Suffering from success

All of the hand-wringing over the state of Netflix’s viewership is proof of what a huge entity the service has become, even without hard numbers. When studios and competitors are trying to poke holes in your boasts or gain some extra edge in negotiating, it means you’re commanding their respect. Netflix isn’t the first TV upstart to experience this specific growing pain, either. "Netflix finds itself in a similar position to the one HBO was in back when Sex and the City and The Sopranos launched and then grew huge," writes VanDerWerff over at Vox. "At the time, HBO avoided revealing its viewership totals — just like Netflix does now — and would frequently say that any Nielsen numbers released for it were faulty… Ultimately, HBO just started releasing its numbers, which it does to this day." (And even though HBO remains a Nielsen participant, it's deemphasized immediate ratings in favor of metrics that account for delayed and cross-platform viewing, casting its shows in a kinder light.)

Netflix still has the chance to be proactive regarding its data, and it can even turn its viewership treasure trove into another piece of content.
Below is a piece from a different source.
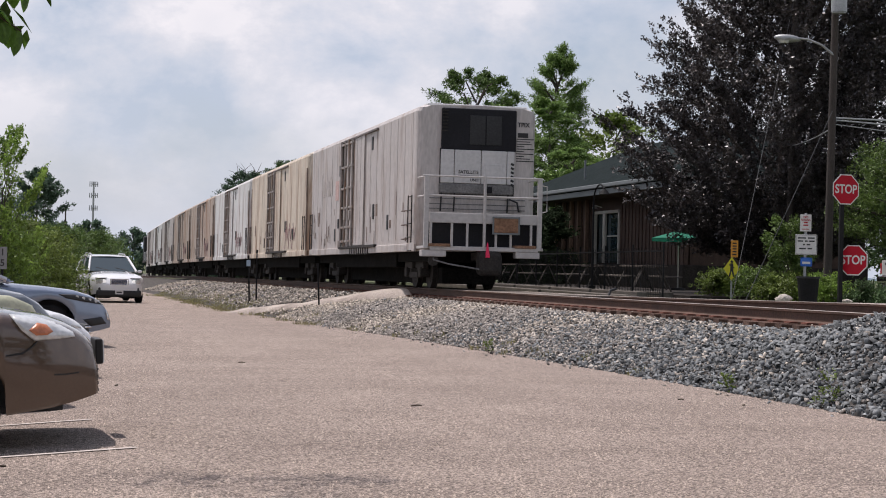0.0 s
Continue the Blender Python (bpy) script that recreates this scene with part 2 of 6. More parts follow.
M = {
    "asphalt": mat("worn_chip_seal", (0.45, 0.366, 0.31), 0.92, vary=0.07, scale=0.9, fine=60, grain=2.0, bump=1.0, bump_scale=110, tint=(0.385, 0.312, 0.264), tint_scale=0.5, tint_at=(0.42, 0.66), spec=0.2, chips=0.65, chip_scale=85),
    "ramp": mat("ramp_concrete", (0.40, 0.345, 0.30), 0.95, vary=0.16, scale=1.6, fine=25, bump=0.6, bump_scale=22, spec=0.2, tint=(0.26, 0.22, 0.19), tint_scale=0.9, tint_at=(0.45, 0.65)),
    "soil": mat("ballast_bed", (0.075, 0.068, 0.062), 0.95, vary=0.35, scale=2.0, fine=14, bump=1.0, bump_scale=12, spec=0.2),
    "earth": mat("earth_and_grass", (0.08, 0.095, 0.045), 0.95, vary=0.3, scale=0.4, fine=6, bump=0.6, bump_scale=8, tint=(0.125, 0.12, 0.07), tint_scale=0.15, spec=0.2),
    "stone": mat("ballast_stone", (0.29, 0.262, 0.232), 0.85, vary=0.2, scale=4, fine=40, island=0.7, tint=(0.42, 0.365, 0.30), tint_scale=0.12, tint_at=(0.45, 0.6), spec=0.3),
    "stone_new": mat("fresh_ballast_stone", (0.15, 0.158, 0.16), 0.8, vary=0.2, scale=4, fine=40, island=0.7, spec=0.35),
    "rail": mat("rusty_rail", (0.085, 0.045, 0.03), 0.75, 0.2, vary=0.25, scale=2, fine=30, bump=0.2),
    "rail_top": mat("worn_rail_head", (0.42, 0.36, 0.31), 0.45, 0.6, vary=0.15, scale=1, fine=20),
    "tie": mat("weathered_tie", (0.12, 0.068, 0.048), 0.95, vary=0.3, scale=3, fine=18, by_object=0.2, bump=0.4, stretch=(1, 6, 6)),
    "tie_red": mat("rust_red_plate", (0.20, 0.075, 0.05), 0.9, 0.1, vary=0.3, scale=6, fine=40, by_object=0.15),
    "plank": mat("grey_crossing_plank", (0.14, 0.115, 0.095), 0.9, vary=0.2, scale=1.5, fine=20, by_object=0.15, stretch=(6, 1, 6), bump=0.3),
    "black": mat("black_steel", (0.02, 0.02, 0.021), 0.6, 0.1, vary=0.25, scale=2, fine=20),
    "grime": mat("grimy_underframe", (0.026, 0.022, 0.019), 0.85, 0.1, vary=0.3, scale=2, fine=20),
    "white": mat("white_paint", (0.72, 0.71, 0.69), 0.5, vary=0.06, scale=1.5, fine=20),
    "glass": mat("dark_glass", (0.032, 0.052, 0.062), 0.05, 0.0, vary=0.0, spec=0.45),
    "chrome": mat("chrome", (0.7, 0.7, 0.71), 0.18, 1.0, vary=0.05),
    "rubber": mat("tyre_rubber", (0.012, 0.012, 0.013), 0.9, spec=0.2, vary=0.2, scale=5, fine=60),
    "lens": mat("headlamp_lens", (0.62, 0.63, 0.62), 0.18, 0.2, vary=0.1, scale=9, fine=30, coat=0.6),
    "lens_aged": mat("yellowed_headlamp", (0.50, 0.50, 0.36), 0.35, 0.1, vary=0.1, scale=6),
    "amber": mat("amber_reflector", (0.55, 0.19, 0.09), 0.25, 0.0, vary=0.1, scale=20),
    "plastic": mat("black_plastic", (0.016, 0.016, 0.017), 0.55, vary=0.15),
    "alloy": mat("silver_wheel_cover", (0.52, 0.52, 0.53), 0.35, 0.6, vary=0.08, scale=6),
    "bark": mat("bark", (0.075, 0.06, 0.05), 0.95, vary=0.35, scale=3, fine=20, bump=0.6, stretch=(3, 3, 1)),
    "old_timber": mat("old_grey_timber", (0.13, 0.115, 0.10), 0.9, vary=0.25, scale=1.5, fine=20, by_object=0.2, stretch=(6, 1, 6), spec=0.2),
    "cable": mat("dull_steel_cable", (0.07, 0.07, 0.07), 0.7, 0.2, vary=0.2),
    # near-black, with the shade beneath the cars put into the colour
    "under_black": mat("shade_black_underside", (0.010, 0.0095, 0.009), 0.95, vary=0.4, scale=2, fine=15, spec=0.08),
    "pole": mat("weathered_pole", (0.052, 0.042, 0.036), 0.9, vary=0.25, scale=1, fine=20, stretch=(5, 5, 0.6), bump=0.3),
    "leaf_green": mat("green_leaves", (0.105, 0.168, 0.046), 0.55, vary=0.25, scale=0.35, fine=3, island=0.45, through=0.30, spec=0.3),
    "leaf_deep": mat("deep_green_leaves", (0.075, 0.124, 0.048), 0.55, vary=0.25, scale=0.35, fine=3, island=0.45, through=0.28, spec=0.3),
    "leaf_light": mat("light_green_leaves", (0.14, 0.192, 0.042), 0.55, vary=0.25, scale=0.5, fine=3, island=0.45, through=0.30, spec=0.3),
    "leaf_spruce": mat("spruce_sprays", (0.15, 0.235, 0.062), 0.55, vary=0.25, scale=0.35, fine=3, island=0.45, through=0.34, spec=0.3),
    "leaf_maple": mat("young_maple_leaves", (0.19, 0.29, 0.06), 0.5, vary=0.2, scale=0.5, fine=3, island=0.4, through=0.5, spec=0.3),
    "leaf_dark": mat("dark_bush_leaves", (0.03, 0.045, 0.022), 0.8, vary=0.2, scale=0.5, fine=4, island=0.4, through=0.1, spec=0.05),
    "chip": mat("stone_chip", (0.41, 0.34, 0.285), 0.95, vary=0.1, scale=1, fine=30, island=0.4, spec=0.2),
    "leaf_apple": mat("apple_leaves", (0.105, 0.16, 0.042), 0.5, vary=0.2, scale=0.5, fine=3, island=0.45, through=0.3, spec=0.35),
    # leaves shifted to blue-green, so the colour itself carries distance haze
    "leaf_haze": mat("haze_blue_leaves", (0.082, 0.132, 0.084), 0.55, vary=0.25, scale=0.35, fine=3, island=0.45, through=0.28, spec=0.3),
    "leaf_copper": mat("copper_beech_leaves", (0.054, 0.045, 0.042), 0.40, vary=0.3, scale=0.4, fine=3, island=0.75, through=0.10, spec=0.55),
    "leaf_grey": mat("grey_green_leaves", (0.13, 0.15, 0.10), 0.6, vary=0.2, scale=0.5, fine=3, island=0.4, through=0.3, spec=0.3),
    "grass_green": mat("patchy_green_grass", (0.30, 0.29, 0.13), 0.8, vary=0.25, scale=0.8, fine=8, island=0.45, through=0.3),
    "grass": mat("dry_grass", (0.24, 0.22, 0.10), 0.8, vary=0.2, scale=1, fine=8, island=0.35, through=0.3),
    "roof": mat("dark_shingle", (0.015, 0.021, 0.021), 1.0, spec=0.05, vary=0.2, scale=2, fine=25, bump=0.4, bump_scale=20),
    "fascia": mat("grey_fascia", (0.15, 0.165, 0.165), 0.6, vary=0.08, scale=1),
    "siding": mat("brown_board", (0.066, 0.038, 0.027), 0.8, vary=0.25, scale=1.2, fine=14, by_object=0.2, stretch=(5, 5, 0.7)),
    "trim": mat("pale_trim", (0.50, 0.47, 0.42), 0.6, vary=0.08),
    "fence": mat("black_fence", (0.016, 0.016, 0.017), 0.7, 0.0, spec=0.15, vary=0.2),
    "sign_red": mat("sign_red", (0.42, 0.012, 0.026), 0.5, spec=0.15, vary=0.08, scale=4),
    "sign_white": mat("sign_white", (0.66, 0.65, 0.63), 0.45, vary=0.06, scale=4),
    # white board face coloured grey, for the shade it stands in
    "sign_shaded": mat("shaded_sign_face", (0.24, 0.24, 0.24), 0.5, 0.4, vary=0.1),
    "sign_yellow": mat("sign_yellow", (0.62, 0.56, 0.02), 0.45, vary=0.08, scale=4),
    "sign_orange": mat("sign_orange", (0.62, 0.26, 0.02), 0.5, vary=0.1, scale=4),
    "sign_blue": mat("sign_blue", (0.03, 0.14, 0.50), 0.45, vary=0.08, scale=4),
    "ink": mat("black_print", (0.02, 0.02, 0.02), 0.6, vary=0.1),
    "umbrella": mat("green_canvas", (0.01, 0.22, 0.13), 0.8, vary=0.1, scale=3, through=0.4),
    "galvanised": mat("galvanised_steel", (0.36, 0.37, 0.37), 0.5, 0.6, vary=0.12),
    # timber darkened to hold the deep shade of patio and foundation
    "dark_timber": mat("shade_dark_timber", (0.028, 0.023, 0.02), 0.85, vary=0.3, scale=3, fine=18, by_object=0.2, spec=0.2),
    "rock": mat("pale_boulder", (0.42, 0.38, 0.33), 0.9, vary=0.2, scale=4, fine=20, bump=0.5),
    # the blue of distance haze is mixed straight into the hill's colour
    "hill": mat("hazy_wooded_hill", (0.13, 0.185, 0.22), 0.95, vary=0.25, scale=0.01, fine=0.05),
    "line": mat("faded_line_paint", (0.50, 0.44, 0.39), 0.85, vary=0.15, scale=3, fine=25),
}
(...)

Why not take a slice of easily comprehensible numbers — viewership over time and by country, basically — and make them available for public exploration? Spotify’s already doing it; I can’t begin to imagine the hours I’ve spent flipping through artist play counts, testing out the service’s frequent visualization gimmicks, and poring over my friends’ years in review when they’re unleashed in December. Netflix can easily enable the same kind of nerdy fun, and its strategy is robust enough to weather whatever minor impacts going public would have on negotiation and creative self-esteem. It’s time to open the vault.